Requirements
In the records that follow, locate every line with "Continue" and extract it.

Records for this task
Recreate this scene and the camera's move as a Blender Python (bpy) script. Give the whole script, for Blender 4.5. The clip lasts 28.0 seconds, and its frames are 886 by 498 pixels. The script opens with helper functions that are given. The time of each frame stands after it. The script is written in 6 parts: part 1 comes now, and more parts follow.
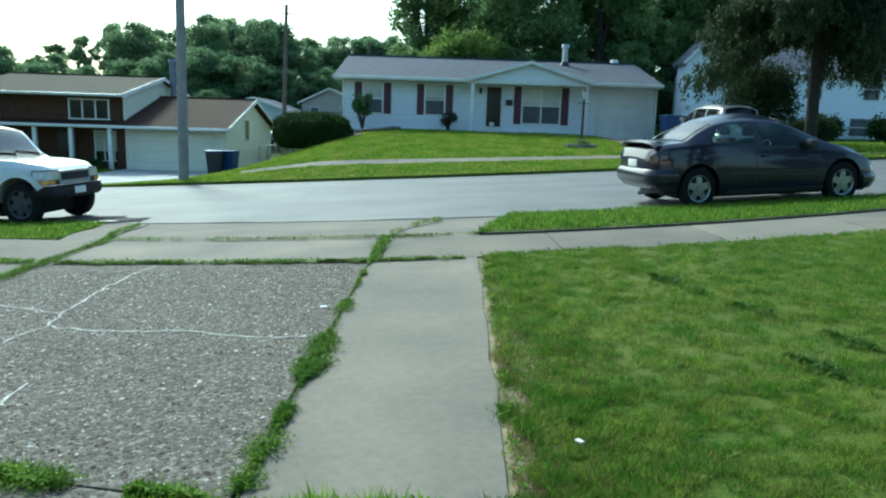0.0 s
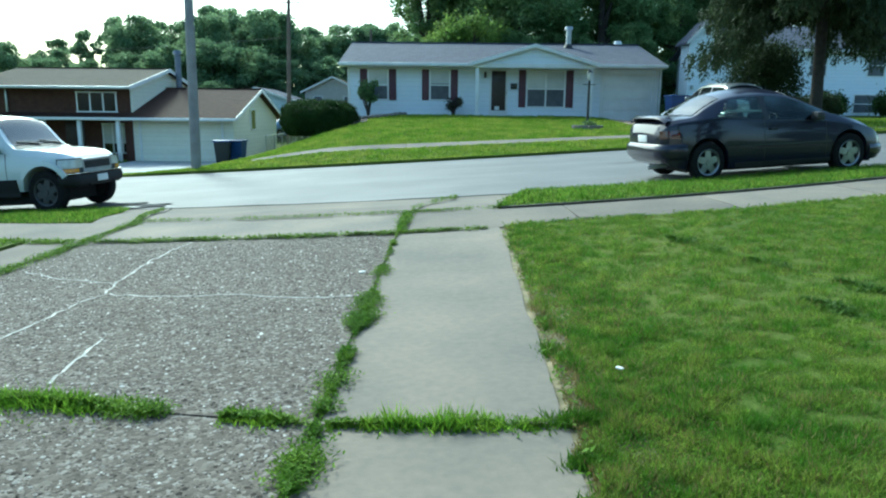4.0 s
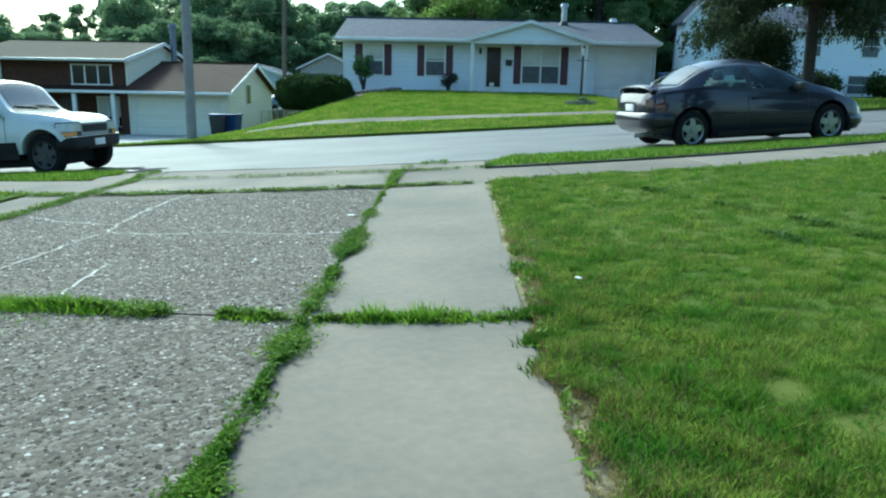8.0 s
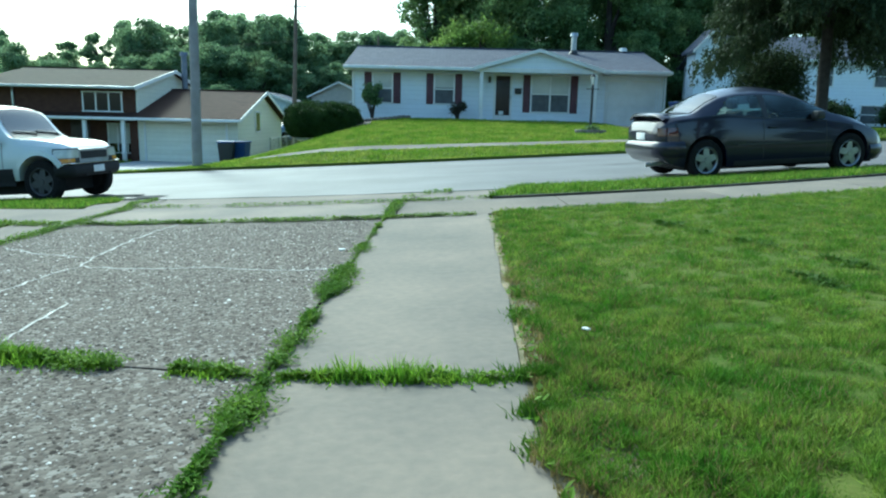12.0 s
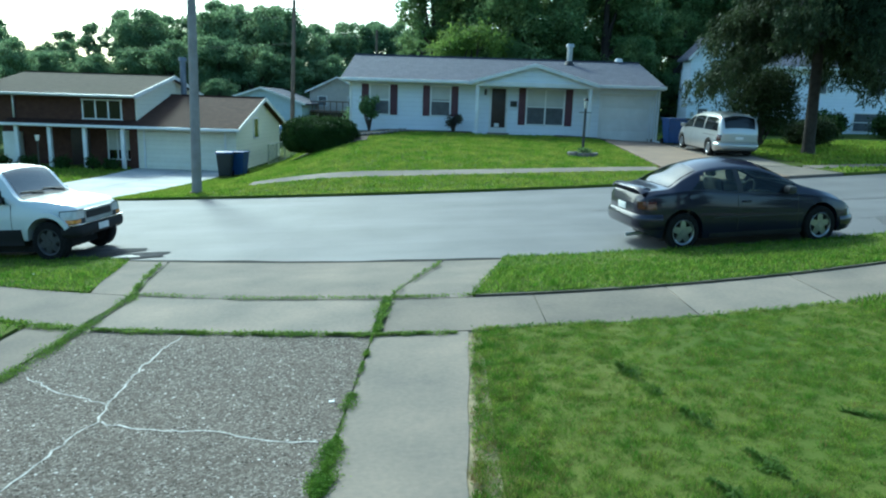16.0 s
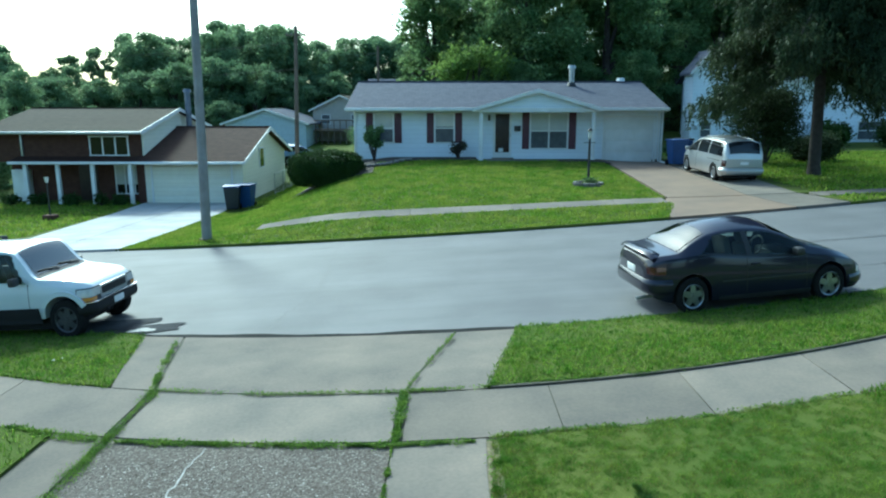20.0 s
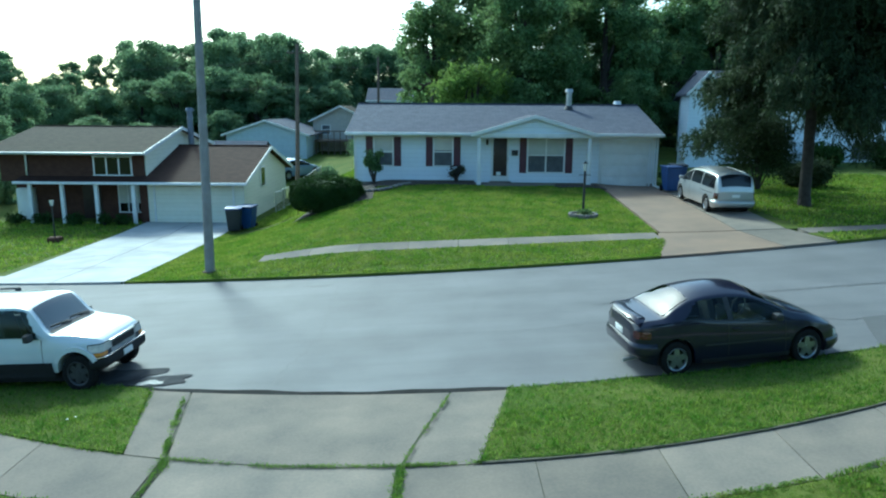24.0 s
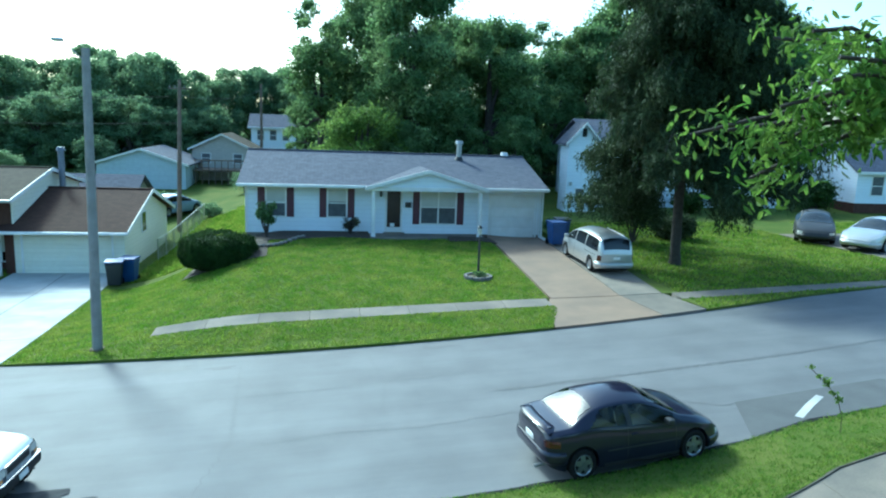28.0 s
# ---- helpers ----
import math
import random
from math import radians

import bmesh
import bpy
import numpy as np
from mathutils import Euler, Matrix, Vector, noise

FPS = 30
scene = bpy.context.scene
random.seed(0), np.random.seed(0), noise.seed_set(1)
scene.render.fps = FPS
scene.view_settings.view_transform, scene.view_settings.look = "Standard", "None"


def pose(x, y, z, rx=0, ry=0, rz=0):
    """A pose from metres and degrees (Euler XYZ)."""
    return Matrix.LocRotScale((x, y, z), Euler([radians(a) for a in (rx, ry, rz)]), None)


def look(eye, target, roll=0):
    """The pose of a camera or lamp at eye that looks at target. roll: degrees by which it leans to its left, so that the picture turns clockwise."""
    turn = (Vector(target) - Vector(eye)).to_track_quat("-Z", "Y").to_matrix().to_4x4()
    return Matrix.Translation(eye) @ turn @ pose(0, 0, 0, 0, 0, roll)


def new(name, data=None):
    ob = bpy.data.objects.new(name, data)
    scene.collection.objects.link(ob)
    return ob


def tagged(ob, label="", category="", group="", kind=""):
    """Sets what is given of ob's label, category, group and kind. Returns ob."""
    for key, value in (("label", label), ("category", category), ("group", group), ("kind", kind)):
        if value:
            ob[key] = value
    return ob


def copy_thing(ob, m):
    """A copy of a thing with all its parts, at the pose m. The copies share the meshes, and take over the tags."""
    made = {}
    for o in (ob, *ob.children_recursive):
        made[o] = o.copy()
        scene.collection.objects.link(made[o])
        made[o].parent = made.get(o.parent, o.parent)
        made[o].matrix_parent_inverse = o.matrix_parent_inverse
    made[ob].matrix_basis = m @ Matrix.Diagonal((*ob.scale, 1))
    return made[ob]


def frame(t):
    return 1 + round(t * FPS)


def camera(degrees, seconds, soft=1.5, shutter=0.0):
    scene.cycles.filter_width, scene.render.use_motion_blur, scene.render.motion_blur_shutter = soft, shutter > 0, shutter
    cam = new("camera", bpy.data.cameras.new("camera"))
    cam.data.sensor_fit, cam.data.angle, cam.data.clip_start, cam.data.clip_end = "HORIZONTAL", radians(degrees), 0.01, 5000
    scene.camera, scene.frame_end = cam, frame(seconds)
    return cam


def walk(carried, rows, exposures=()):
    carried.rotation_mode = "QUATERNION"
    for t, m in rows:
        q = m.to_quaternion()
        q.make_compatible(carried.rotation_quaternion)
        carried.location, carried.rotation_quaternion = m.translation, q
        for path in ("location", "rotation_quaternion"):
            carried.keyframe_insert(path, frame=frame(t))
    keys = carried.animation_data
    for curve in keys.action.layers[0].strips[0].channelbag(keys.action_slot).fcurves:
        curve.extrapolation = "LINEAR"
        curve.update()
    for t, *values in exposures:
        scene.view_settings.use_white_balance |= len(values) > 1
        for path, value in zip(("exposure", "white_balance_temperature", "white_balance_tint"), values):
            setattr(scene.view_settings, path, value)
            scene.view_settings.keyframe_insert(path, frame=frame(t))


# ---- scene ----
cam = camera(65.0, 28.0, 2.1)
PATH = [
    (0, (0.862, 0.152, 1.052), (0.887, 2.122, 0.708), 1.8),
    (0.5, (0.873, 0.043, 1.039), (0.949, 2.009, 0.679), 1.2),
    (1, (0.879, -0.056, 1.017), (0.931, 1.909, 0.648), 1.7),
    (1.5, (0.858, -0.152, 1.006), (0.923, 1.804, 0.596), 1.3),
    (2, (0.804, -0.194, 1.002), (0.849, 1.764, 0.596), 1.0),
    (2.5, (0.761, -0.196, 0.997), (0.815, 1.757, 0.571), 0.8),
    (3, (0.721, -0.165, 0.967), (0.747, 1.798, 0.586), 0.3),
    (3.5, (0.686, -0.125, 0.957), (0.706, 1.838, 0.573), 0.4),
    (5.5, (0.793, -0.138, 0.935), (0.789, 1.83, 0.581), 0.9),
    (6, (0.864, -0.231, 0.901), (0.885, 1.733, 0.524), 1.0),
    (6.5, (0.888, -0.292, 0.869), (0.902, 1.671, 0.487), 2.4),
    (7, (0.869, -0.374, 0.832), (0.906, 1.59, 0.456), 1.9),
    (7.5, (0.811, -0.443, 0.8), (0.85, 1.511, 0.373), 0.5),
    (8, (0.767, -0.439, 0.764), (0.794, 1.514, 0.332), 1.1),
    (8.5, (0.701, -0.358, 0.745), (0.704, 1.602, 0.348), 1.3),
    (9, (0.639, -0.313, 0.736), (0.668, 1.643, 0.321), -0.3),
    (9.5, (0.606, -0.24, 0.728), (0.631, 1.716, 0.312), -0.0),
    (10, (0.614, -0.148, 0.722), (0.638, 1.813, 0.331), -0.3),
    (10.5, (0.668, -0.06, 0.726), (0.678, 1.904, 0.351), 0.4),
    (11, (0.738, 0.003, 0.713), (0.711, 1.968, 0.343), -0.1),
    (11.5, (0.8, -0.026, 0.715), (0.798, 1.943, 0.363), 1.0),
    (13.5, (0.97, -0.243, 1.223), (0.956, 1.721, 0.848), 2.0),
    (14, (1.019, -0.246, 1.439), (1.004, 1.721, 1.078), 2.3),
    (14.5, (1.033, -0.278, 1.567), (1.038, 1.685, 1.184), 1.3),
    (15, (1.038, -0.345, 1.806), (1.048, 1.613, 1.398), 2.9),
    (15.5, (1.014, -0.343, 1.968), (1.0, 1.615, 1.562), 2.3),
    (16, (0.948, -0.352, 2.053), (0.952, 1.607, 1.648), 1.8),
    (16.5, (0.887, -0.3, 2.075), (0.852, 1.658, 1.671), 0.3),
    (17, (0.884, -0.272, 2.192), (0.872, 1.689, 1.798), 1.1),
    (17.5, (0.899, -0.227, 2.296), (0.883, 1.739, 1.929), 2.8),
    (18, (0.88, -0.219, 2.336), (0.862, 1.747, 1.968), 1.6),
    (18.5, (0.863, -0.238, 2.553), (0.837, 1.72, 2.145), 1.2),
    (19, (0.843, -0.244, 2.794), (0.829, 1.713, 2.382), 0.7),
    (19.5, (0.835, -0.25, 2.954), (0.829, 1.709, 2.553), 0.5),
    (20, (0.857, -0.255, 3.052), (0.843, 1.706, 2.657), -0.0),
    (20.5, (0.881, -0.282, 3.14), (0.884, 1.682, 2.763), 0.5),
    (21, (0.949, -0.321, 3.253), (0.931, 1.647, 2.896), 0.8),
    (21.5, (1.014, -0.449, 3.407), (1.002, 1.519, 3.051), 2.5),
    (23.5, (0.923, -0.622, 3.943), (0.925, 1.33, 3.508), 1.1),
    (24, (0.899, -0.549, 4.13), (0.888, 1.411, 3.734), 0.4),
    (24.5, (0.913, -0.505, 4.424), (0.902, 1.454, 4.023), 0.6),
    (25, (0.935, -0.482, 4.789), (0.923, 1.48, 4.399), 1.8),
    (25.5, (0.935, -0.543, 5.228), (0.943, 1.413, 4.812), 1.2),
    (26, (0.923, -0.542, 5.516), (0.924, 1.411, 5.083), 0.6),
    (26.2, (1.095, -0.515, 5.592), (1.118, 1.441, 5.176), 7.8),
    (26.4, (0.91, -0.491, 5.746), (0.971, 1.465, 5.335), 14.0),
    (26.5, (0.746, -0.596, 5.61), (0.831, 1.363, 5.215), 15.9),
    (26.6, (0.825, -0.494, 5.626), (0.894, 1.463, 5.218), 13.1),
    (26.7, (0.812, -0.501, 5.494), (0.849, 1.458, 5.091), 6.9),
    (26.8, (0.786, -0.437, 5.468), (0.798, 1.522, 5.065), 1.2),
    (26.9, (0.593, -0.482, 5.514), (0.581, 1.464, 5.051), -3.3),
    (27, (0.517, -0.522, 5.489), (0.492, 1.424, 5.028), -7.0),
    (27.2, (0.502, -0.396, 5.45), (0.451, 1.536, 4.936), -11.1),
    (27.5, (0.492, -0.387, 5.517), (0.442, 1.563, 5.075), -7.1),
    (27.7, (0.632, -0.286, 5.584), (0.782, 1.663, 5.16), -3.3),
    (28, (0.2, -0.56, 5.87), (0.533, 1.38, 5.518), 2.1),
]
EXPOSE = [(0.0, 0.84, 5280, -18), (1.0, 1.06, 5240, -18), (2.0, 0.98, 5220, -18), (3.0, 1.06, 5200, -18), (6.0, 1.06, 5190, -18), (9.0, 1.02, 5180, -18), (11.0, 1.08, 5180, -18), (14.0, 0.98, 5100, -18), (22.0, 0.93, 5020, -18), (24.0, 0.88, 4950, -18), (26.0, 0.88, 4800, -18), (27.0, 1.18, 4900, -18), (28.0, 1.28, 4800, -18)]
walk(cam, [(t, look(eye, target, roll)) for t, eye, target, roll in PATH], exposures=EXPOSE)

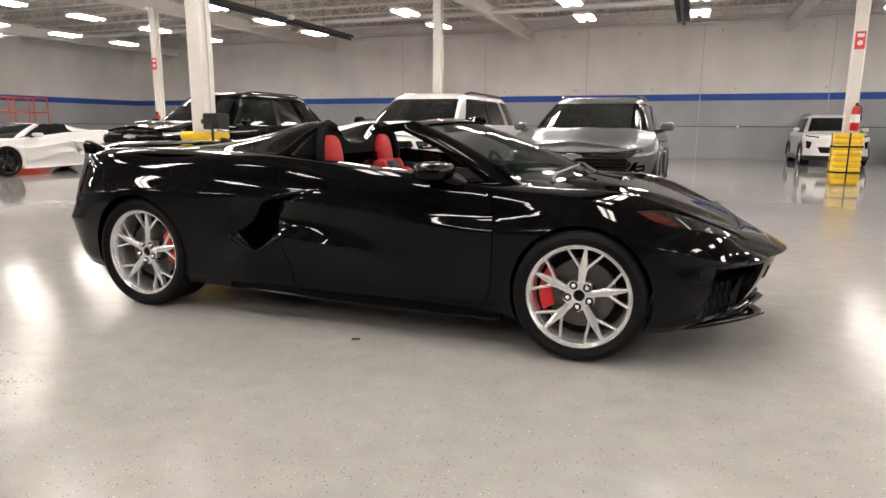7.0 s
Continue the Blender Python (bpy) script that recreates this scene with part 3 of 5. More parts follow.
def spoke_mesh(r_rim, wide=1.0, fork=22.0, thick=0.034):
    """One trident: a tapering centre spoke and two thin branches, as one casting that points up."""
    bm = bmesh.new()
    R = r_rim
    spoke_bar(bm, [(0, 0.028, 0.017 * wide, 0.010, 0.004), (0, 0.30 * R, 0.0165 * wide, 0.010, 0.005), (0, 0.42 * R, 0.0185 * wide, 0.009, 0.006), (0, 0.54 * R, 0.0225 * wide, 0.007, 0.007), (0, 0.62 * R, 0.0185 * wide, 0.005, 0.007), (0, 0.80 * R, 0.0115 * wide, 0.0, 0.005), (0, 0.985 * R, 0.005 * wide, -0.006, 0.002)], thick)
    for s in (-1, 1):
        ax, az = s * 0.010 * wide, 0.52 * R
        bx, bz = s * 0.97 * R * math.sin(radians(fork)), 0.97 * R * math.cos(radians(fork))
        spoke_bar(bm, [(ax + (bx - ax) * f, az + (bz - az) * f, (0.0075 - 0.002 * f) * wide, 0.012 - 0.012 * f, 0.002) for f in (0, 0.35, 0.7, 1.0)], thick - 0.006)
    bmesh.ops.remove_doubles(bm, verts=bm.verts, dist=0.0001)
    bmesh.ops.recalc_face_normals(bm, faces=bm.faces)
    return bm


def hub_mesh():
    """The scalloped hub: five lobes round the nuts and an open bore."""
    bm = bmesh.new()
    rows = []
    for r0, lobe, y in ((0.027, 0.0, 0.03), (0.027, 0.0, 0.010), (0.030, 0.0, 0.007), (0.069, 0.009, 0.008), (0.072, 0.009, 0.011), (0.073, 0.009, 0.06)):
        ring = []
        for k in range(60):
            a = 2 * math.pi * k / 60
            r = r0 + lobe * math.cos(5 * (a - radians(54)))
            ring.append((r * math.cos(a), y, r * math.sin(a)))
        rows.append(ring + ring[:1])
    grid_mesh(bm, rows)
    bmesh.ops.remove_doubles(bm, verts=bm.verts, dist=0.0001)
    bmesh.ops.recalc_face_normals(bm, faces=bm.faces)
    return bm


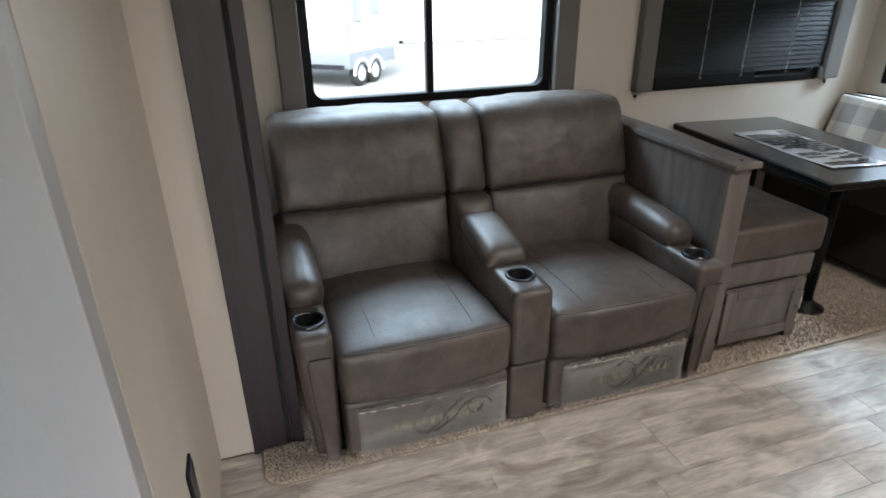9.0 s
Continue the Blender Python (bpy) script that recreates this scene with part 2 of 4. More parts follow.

Reply
Continue the Blender Python (bpy) script that recreates this scene with part 3 of 5. More parts follow.
Continue the Blender Python (bpy) script that recreates this scene with part 2 of 4. More parts follow.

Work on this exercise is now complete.